## Begin Data extract
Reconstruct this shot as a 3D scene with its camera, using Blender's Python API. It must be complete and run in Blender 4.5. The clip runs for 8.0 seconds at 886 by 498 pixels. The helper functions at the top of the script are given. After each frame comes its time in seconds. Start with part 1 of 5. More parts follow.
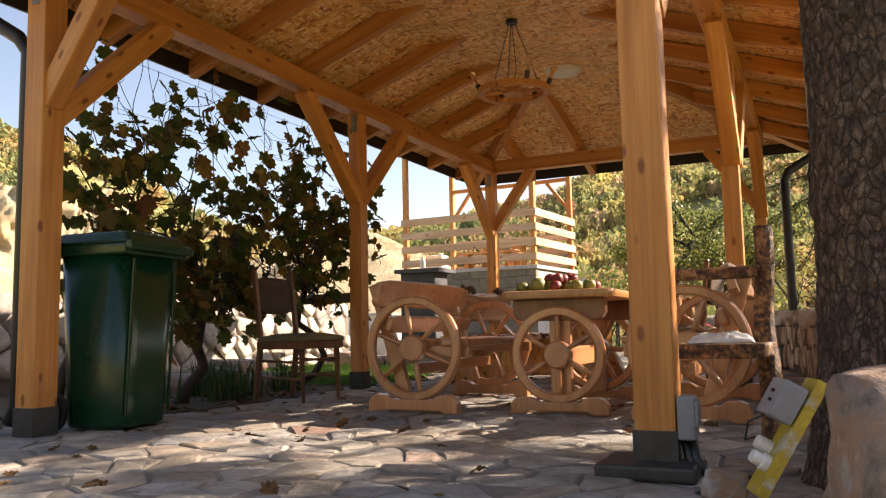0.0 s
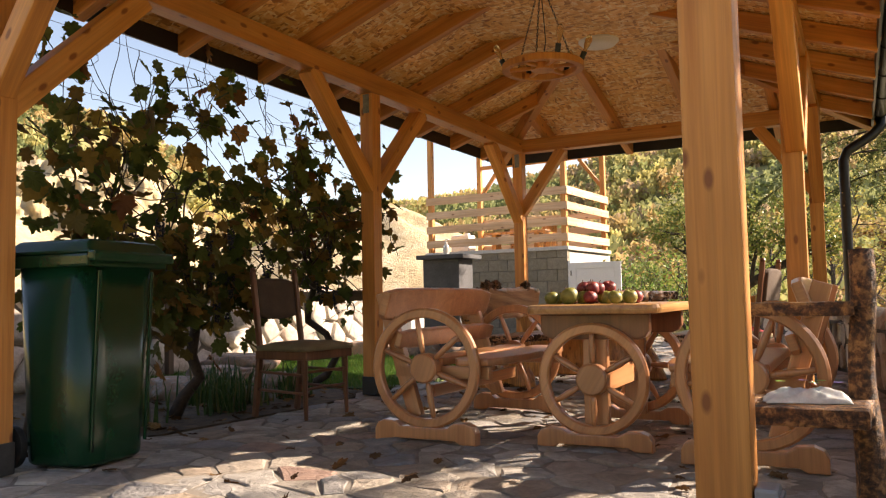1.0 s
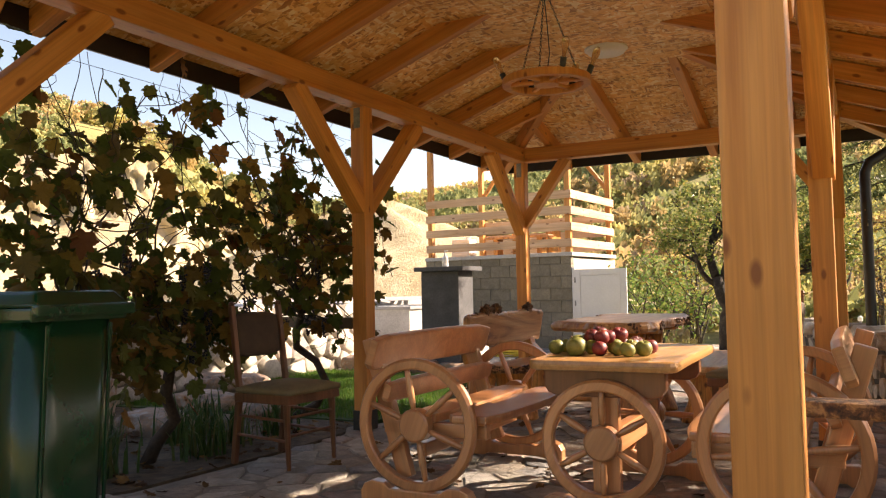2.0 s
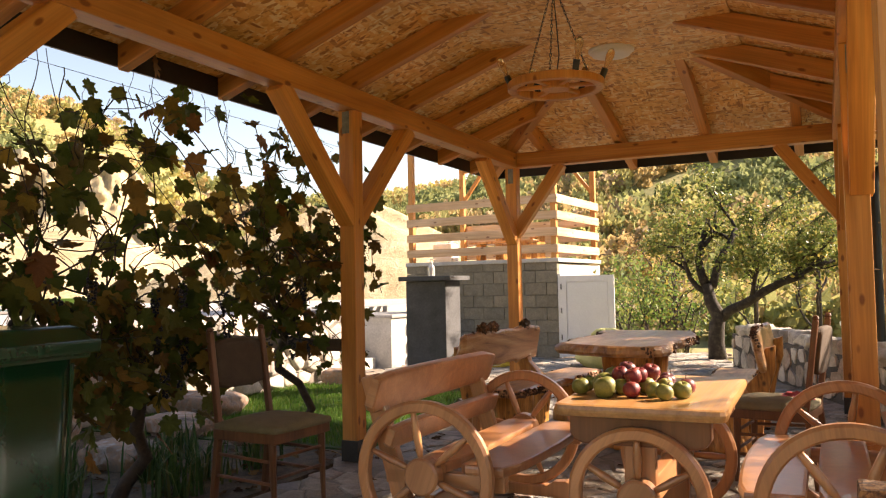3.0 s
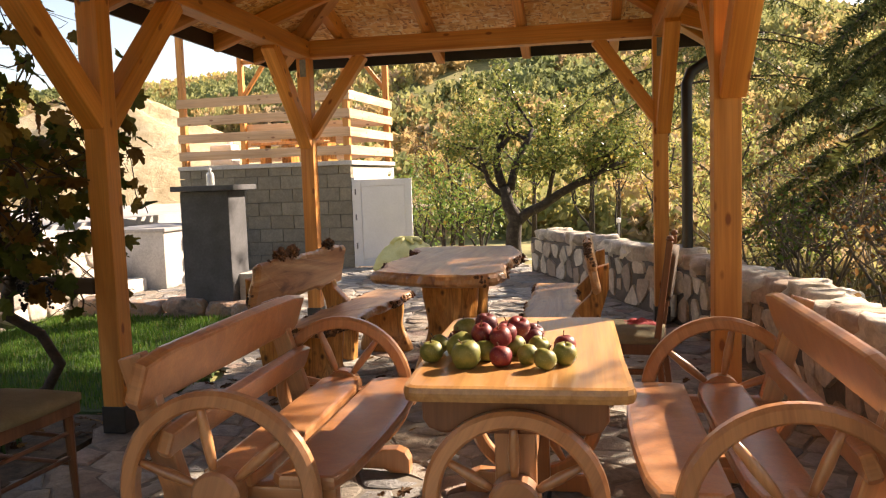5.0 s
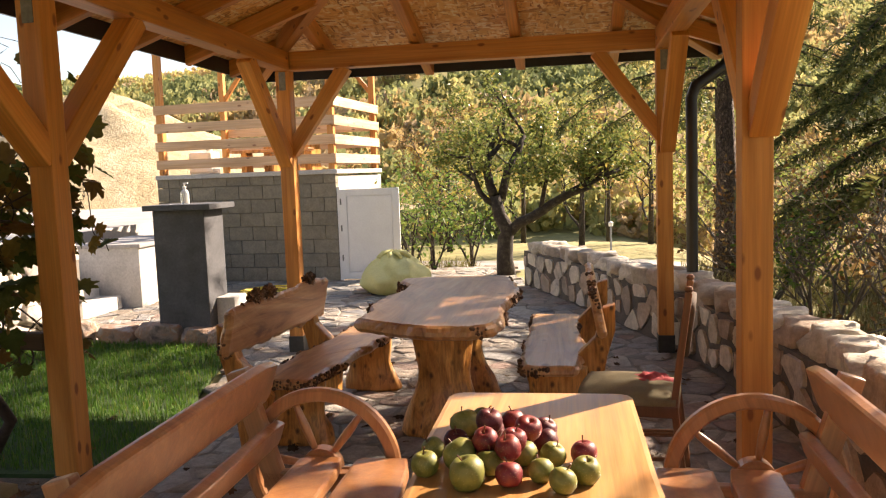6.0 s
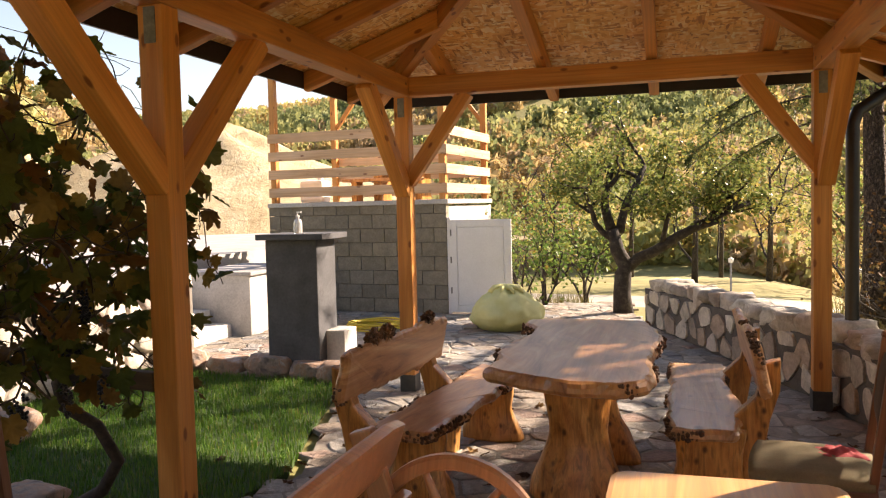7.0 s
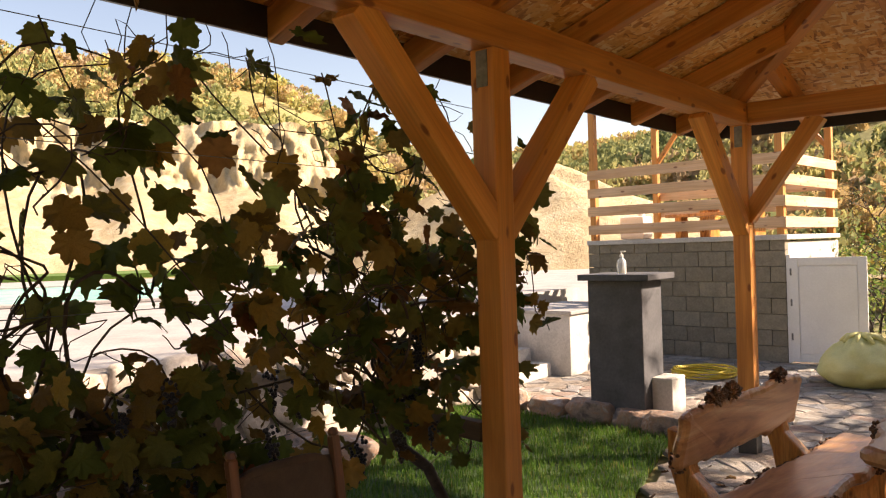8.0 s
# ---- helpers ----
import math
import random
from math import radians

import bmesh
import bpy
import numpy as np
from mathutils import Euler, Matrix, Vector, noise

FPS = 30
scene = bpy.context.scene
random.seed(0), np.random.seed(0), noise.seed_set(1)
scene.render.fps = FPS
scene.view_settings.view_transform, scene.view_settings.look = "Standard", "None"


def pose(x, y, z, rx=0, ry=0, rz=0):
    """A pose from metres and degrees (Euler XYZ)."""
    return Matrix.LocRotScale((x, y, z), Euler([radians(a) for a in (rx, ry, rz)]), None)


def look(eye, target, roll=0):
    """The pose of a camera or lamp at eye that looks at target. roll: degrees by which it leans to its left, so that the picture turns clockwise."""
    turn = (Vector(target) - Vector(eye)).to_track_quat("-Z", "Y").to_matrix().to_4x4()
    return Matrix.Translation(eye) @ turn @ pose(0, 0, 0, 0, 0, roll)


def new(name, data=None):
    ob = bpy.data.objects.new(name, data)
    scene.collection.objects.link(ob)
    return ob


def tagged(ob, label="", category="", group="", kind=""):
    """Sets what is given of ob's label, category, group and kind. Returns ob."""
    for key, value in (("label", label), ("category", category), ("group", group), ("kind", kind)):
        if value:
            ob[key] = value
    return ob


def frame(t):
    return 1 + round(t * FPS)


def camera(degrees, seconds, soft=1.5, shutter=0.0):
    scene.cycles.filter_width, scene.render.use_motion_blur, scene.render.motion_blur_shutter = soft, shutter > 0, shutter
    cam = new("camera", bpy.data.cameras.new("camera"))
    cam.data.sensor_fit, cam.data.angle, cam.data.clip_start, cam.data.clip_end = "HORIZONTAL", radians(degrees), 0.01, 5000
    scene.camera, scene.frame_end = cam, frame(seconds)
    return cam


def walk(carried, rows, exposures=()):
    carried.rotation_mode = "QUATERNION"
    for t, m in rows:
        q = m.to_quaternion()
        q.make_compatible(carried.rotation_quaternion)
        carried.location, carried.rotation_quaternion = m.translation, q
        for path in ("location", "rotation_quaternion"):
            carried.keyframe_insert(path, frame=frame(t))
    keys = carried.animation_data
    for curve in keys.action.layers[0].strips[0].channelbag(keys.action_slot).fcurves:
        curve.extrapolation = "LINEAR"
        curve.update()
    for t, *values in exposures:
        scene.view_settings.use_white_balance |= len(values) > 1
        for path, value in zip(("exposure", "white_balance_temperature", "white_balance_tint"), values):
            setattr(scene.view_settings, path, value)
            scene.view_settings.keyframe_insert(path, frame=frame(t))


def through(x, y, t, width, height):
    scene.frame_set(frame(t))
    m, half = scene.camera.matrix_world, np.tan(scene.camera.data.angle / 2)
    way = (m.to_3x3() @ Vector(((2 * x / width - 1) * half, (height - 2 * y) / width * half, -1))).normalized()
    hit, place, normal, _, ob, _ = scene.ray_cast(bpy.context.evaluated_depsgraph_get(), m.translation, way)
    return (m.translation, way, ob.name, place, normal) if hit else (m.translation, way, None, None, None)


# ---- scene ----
## End Data extract
What is expected – Output exactly those lines that lie from the line with "scene.camera, scene.frame_end = cam, frame(seconds)" through the line with "np.tan(scene.camera.data.angle / 2)", with both of those lines included.

Written solution –
    scene.camera, scene.frame_end = cam, frame(seconds)
    return cam


def walk(carried, rows, exposures=()):
    carried.rotation_mode = "QUATERNION"
    for t, m in rows:
        q = m.to_quaternion()
        q.make_compatible(carried.rotation_quaternion)
        carried.location, carried.rotation_quaternion = m.translation, q
        for path in ("location", "rotation_quaternion"):
            carried.keyframe_insert(path, frame=frame(t))
    keys = carried.animation_data
    for curve in keys.action.layers[0].strips[0].channelbag(keys.action_slot).fcurves:
        curve.extrapolation = "LINEAR"
        curve.update()
    for t, *values in exposures:
        scene.view_settings.use_white_balance |= len(values) > 1
        for path, value in zip(("exposure", "white_balance_temperature", "white_balance_tint"), values):
            setattr(scene.view_settings, path, value)
            scene.view_settings.keyframe_insert(path, frame=frame(t))


def through(x, y, t, width, height):
    scene.frame_set(frame(t))
    m, half = scene.camera.matrix_world, np.tan(scene.camera.data.angle / 2)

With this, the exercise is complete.